Pongal is the harvest festival that is celebrated in South India. It is called Mahar Shankranti in the North. This is a famous festival but the legends associated with this are not very famous. Are you eager to know? Read further!
The first day of the Pongal festival is called Bhogi Pongal, which has an association with Lord Indra (the King of the Devas) and Lord Krishna. In Brindavan, there existed a practice of conducting prayers to please Lord Indra, thanking him for the rains every year. Lord Indra took this pride to his head and became very arrogant. He considered himself to be the most powerful of all the beings. When the young Krishna came to know about this, he planned to teach him a lesson. He persuaded his dad, King Nanda and the people of Brindavan to worship Mount Govardhan instead of Lord Indra, as he felt that the mountain was the reason for the prosperity of the kingdom. This made Lord Indra furious and he sent the clouds to generate non-stop thunder, lightening, and heavy rains to flood the land. To tackle this, Lord Krishna lifted the Govardhan Parvat on his little finger give shelter to the cowherds and the cattle. It rained continuously for three days, and at last, Indra realized his mistake. He promised to stay humble to Lord Krishna and seeked his forgiveness. Since then, Bhogi is celebrated in honor of Indra.

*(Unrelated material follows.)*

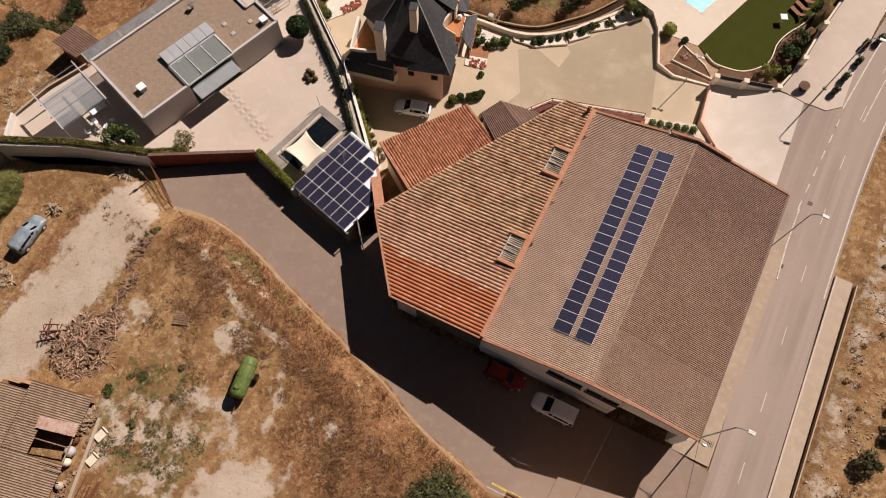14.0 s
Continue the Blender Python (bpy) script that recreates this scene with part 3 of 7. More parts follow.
def build_ground():
    xs, ys = axis(-46, 74, 0.55, 1600), axis(-52, 72, 0.55, 1600)
    X, Y = np.meshgrid(xs, ys)
    Z = ground_z(X, Y)
    rough = np.array([noise.noise((x * 0.35, y * 0.35, 0)) * 0.10 + noise.noise((x * 1.1, y * 1.1, 5)) * 0.05 for x, y in zip(X.ravel(), Y.ravel())]).reshape(X.shape)
    open_land = np.minimum.reduce([sd_poly(p, X, Y) for p in (P_YARD, P_TERRACE, P_CACTUS, P_DRIVE, P_COURT, P_POOLSIDE)])
    Z += rough * smooth01(open_land / 1.5) * np.where((X < -26) | (Y > 26) | (X > 40) | (Y < -16), 1, 0)
    far = np.maximum(np.abs(X - 10), np.abs(Y - 10))
    Z += smooth01((far - 250) / 900) * 14 * np.array([noise.noise((x * 0.003, y * 0.003, 2)) for x, y in zip(X.ravel(), Y.ravel())]).reshape(X.shape)
    nx, ny = len(xs), len(ys)
    verts = np.stack([X.ravel(), Y.ravel(), Z.ravel()], 1).tolist()
    faces = [(j * nx + i, j * nx + i + 1, (j + 1) * nx + i + 1, (j + 1) * nx + i) for j in range(ny - 1) for i in range(nx - 1)]
    ob = link_mesh("ground", verts, faces, GROUND, smooth=True)
    tagged(ob, "dry brown open ground with dust and weeds", "ground", "", "structure")

    def blob(x, y, rx, ry, a=0.0):
        c, s = math.cos(a), math.sin(a)
        u, v = (X - x) * c + (Y - y) * s, -(X - x) * s + (Y - y) * c
        return np.clip(2.1 * (1.3 - np.sqrt((u / rx) ** 2 + (v / ry) ** 2)), 0, 1)
    mx = np.maximum.reduce

    def area(poly, w=2.5, top=0.75):
        """A share that is one half on a polygon's edge and grows inwards over w metres."""
        return np.clip(0.5 - sd_poly(poly, X, Y) / (2 * w), 0, top)

    def trail(pts, r, w=0.8, top=0.7):
        return np.clip(0.5 + (r - line_distance(pts, X, Y)) / (2 * w), 0, top)
    inner = smooth01(-sd_poly(P_FIELD, X, Y) / 1.0)
    dust = mx([area([(27.8, 61.6), (26.3, 54), (22.9, 46.7), (19.6, 41.5), (16.6, 41.2), (15.6, 44.1), (14.5, 48.3), (11.8, 50.5), (9.7, 52.2), (8.7, 54.5), (2.6, 53.3), (2.2, 56.2), (-1, 62), (2, 85), (34, 85), (30, 68)], 5.0, 0.72),
               area([(45.5, 23.5), (41, 26), (40.6, 31), (40, 36), (41.5, 38), (41.5, 44), (44, 50), (48, 52), (49.4, 42), (47.6, 35), (48.4, 29)], 3.2, 0.66),
               area([(27.8, 61.6), (31, 60.5), (36, 61), (42, 55), (46, 60), (45, 70), (30, 72)], 2.5, 0.66),
               blob(26.4, 33.3, 2.0, 1.6) * 0.7, trail([(33.7, 27.4), (26.9, 30.7), (21.8, 31.6), (19.8, 35.9), (19.2, 39)], 0.25, 1.3, 0.62), blob(14.6, 36.6, 2.0, 1.2) * 0.48, trail([(23.5, 29.5), (30.5, 26.6)], 0.1, 1.2, 0.55),
               blob(36.0, 35.8, 1.8, 2.4) * 0.48, blob(24.5, 40.5, 4, 3) * 0.5, blob(29, 45, 6, 5) * 0.47, blob(31, 37.3, 2.5, 1.6) * 0.42,
               trail([(61.5, 28.5), (64.8, 30.4), (67.4, 31.3), (71.2, 32.1), (75.9, 33.2), (83, 33.2), (95, 31)], 0.9, 0.9, 0.8), area([(62.6, 28.0), (67.9, 29.6), (69.0, 21.7), (66.3, 19), (64.4, 14), (62.8, 20)], 2.2, 0.42),
               trail([(28.4, -19.2), (31, -21), (33, -23)], 1.1, 1.3, 0.66), trail([(43.6, -25.4), (47.3, -27.2), (52.6, -33)], 1.0, 1.6, 0.7), trail(offset_line(CANAL[8:60], -2.3), 0.1, 0.5, 0.56) * (X > 20),
               (0.37 + 0.1 * smooth01((X + 29.5) / 1.5)) * smooth01((-25.8 - X) / 0.8) * smooth01((X + 36) / 5)])
    dust = np.maximum(dust, 0.31 * inner)
    rim = smooth01((sd_poly(P_FIELD, X, Y) + 6.5) / 3) * smooth01((X - 2) / 3) * smooth01((42 - X) / 4) * smooth01((Y - 22) / 3)
    vy = np.interp(X, [p[0] for p in VSTART[::-1]], [p[1] for p in VSTART[::-1]])
    vines = smooth01((vy + 2.5 - Y) / 4) * smooth01((60 - X) / 4)
    low = (sd_poly(P_LOW, X, Y) < 0)
    bank = smooth01((7 - line_distance(CANAL, X, Y)) / 3) * smooth01((60 - X) / 8) * low
    west = smooth01((-33.5 - X) / 1.5)
    green = mx([area([(34, 44), (33, 38.5), (29, 38.2), (24.5, 41.5), (23.5, 45.5), (26, 50), (30, 48)], 5.0, 0.5), area([(3, 57.5), (2.6, 53), (2.6, 46), (-1, 43), (-4.5, 43), (-4.6, 70), (1, 70)], 1.6, 0.6), blob(30, 26.3, 2.8, 1.1, -0.3) * 0.6, blob(24, 28, 2.4, 0.9, -0.3) * 0.52, blob(33.5, 28.5, 2, 1) * 0.45,
                trail([(55.5, -12.9), (51.2, -15.6), (47, -16.4), (43.7, -16.2), (38.1, -16.7)], 0.35, 0.9, 0.62), vines * 0.58, bank * 0.40, blob(45, 30, 3, 6) * 0.32])
    dark = mx([area([(37.3, 26.2), (33.6, 23.5), (18.7, 28.9), (9.1, 31.6), (0, 34.6), (-2.5, 36), (-2.5, 46), (5, 47.5), (9, 45), (11.5, 43.2), (15.5, 42.2), (18.8, 39.8), (17.5, 36.5), (19.6, 33.5), (26.9, 30.0), (35.1, 28.4)], 2.2, 0.8),
               rim * 0.55, blob(48.9, 34, 1.0, 6.5) * 0.6, blob(42.8, 27.8, 1.3, 2.6) * 0.56, blob(38.4, 41, 2.4, 3) * 0.5, low * 0.62, bank * 0.5, west * 0.42, trail([(-26.3, -14.5), (-27.6, -20), (-29, -26), (-32, -36)], 0.9, 0.8, 0.75), blob(72, 44, 10, 14) * 0.5, blob(85, 15, 18, 16) * 0.6])
    red = np.maximum(smooth01((X - 65.0) / 3) * smooth01((Y - 33.2) / 1.5), smooth01((X - 69.5) / 2.5) * smooth01((8 - Y) / 3) + smooth01((X - 62) / 4) * smooth01((-17 - Y) / 4)) * 0.68
    red = mx([red, 0.42 * west, trail(GULLY, 0.5, 0.8, 0.7)])
    till = mx([vines * 0.50, bank * 0.44, low * 0.36])
    for key, val in (("dust", dust), ("green", green), ("dark", dark), ("red", red), ("till", till)):
        a = ob.data.attributes.new(key, "FLOAT", "POINT")
        a.data.foreach_set("value", val.ravel().astype(np.float32))
    return ob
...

There is another legend associated with Pongal that relates to Lord Shiva. The third day of Pongal is Mattu Pongal which is associated with Lord Shiva and Nandi (Shiva’s mount), the bull. According to mythology, Lord Shiva asked Nandi to go to Earth and deliver his message to the people, which is to ask them to have an oil massage and bathe daily and to eat food once a month. By mistake, Nandi asked them to have an oil massage and bathe once a month and to eat food every day. Upon knowing this, an enraged Shiva cursed Nandi saying that there would be lack of grains on the Earth. He banished the bull and asked him to live on earth forever and help people plough the fields. Thus, Mattu Pongal got its association with the cattle. It is also called Kaanum Pongal, where women pray for the well-being of their brothers. It is quite similar to the festivals of Raksha Bandhan and Bhai Dooj celebrated in North India.
In Maharashtra, married women are invited for ‘Haldi-Kumkum’ and given gifts of any utensil, which the woman of the house purchases on that day. A newly-wed woman gives away oil, cotton and sesame seeds to mark the auspicious day of Makar Sankranti. This ritual is believed to bestow long life and prosperity upon her and her family.
Though there could be several other legends associated with Pongal, these two are the most significant ones.